Link McKinneyFebruary 20, 2025About 2 min

Context and Problem

Applications need to ensure that their components are healthy and available, detecting failures proactively.

Lack of visibility into application health.
Difficulty detecting partial failures within a distributed system.
Inability to route traffic away from unhealthy instances.
Challenges in automating service recovery.

Solution

The Health Endpoint Monitoring pattern provides dedicated health check endpoints that external systems can query to determine application status.

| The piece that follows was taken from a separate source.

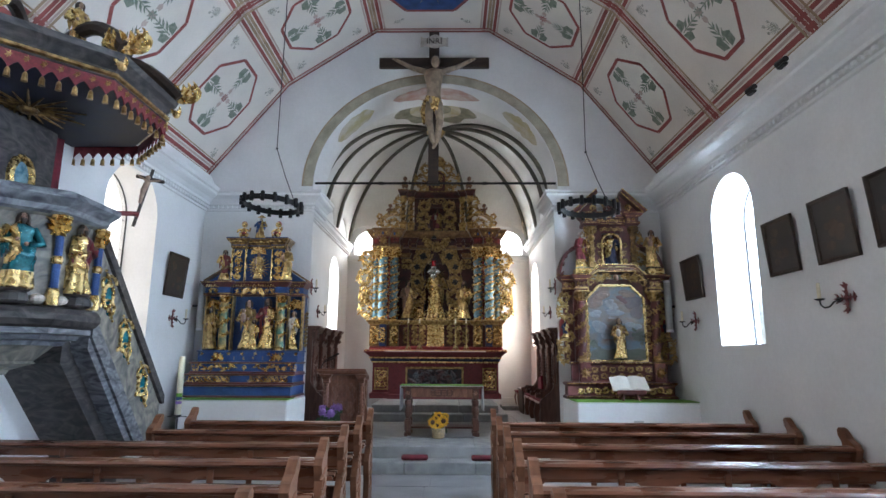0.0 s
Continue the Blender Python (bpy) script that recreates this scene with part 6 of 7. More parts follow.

Implement a `/health` endpoint that reports application status.
Include checks for database connectivity, external dependencies, and internal processes.
Integrate health checks with load balancers and orchestrators.
Log and alert on health check failures.
Use different levels of health checks (liveness, readiness, and startup probes).

Benefits

Proactive failure detection: Identifies service failures before they impact users.
Automated recovery: Enables load balancers and orchestrators to handle failures.
Improved observability: Provides insight into the health of system components.
Enhanced resiliency: Helps ensure high availability of services.

Trade-offs

Increased overhead: Frequent health checks consume system resources.
False positives/negatives: Improperly configured checks may misreport status.
Security risks: Exposing health endpoints publicly can provide attackers with system insights.

Issues and Considerations

Dependency failures: A failing dependency may not always indicate an application failure.
Monitoring granularity: Defining the right level of checks for different scenarios.
Scalability: Managing health checks in large-scale distributed systems.

When to Use This Pattern

When monitoring application health for automated recovery.
When integrating with load balancers to avoid routing traffic to unhealthy instances.
When improving visibility into service dependencies.

Example Implementation

class HealthEndpoint {
  constructor(private services: ServiceDependencies) {}

  async checkHealth(): Promise<HealthStatus> {
    try {
      // 1. Basic Health Check
      const basicHealth = await this.checkBasicHealth();
      
      // 2. Database Health
      const dbHealth = await this.checkDatabaseHealth();
      
      // 3. Cache Health
      const cacheHealth = await this.checkCacheHealth();
      
      // 4. External Dependencies
      const dependencyHealth = await this.checkDependencies();
      
      // 5. System Metrics
      const metrics = await this.collectMetrics();
      
      return {
        status: this.aggregateStatus([
          basicHealth,
          dbHealth,
          cacheHealth,
          dependencyHealth
        ]),
        metrics,
        timestamp: new Date()
      };
    } catch (error) {
      return {
        status: "unhealthy",
        error: error.message,
        timestamp: new Date()
      };
    }
  }
}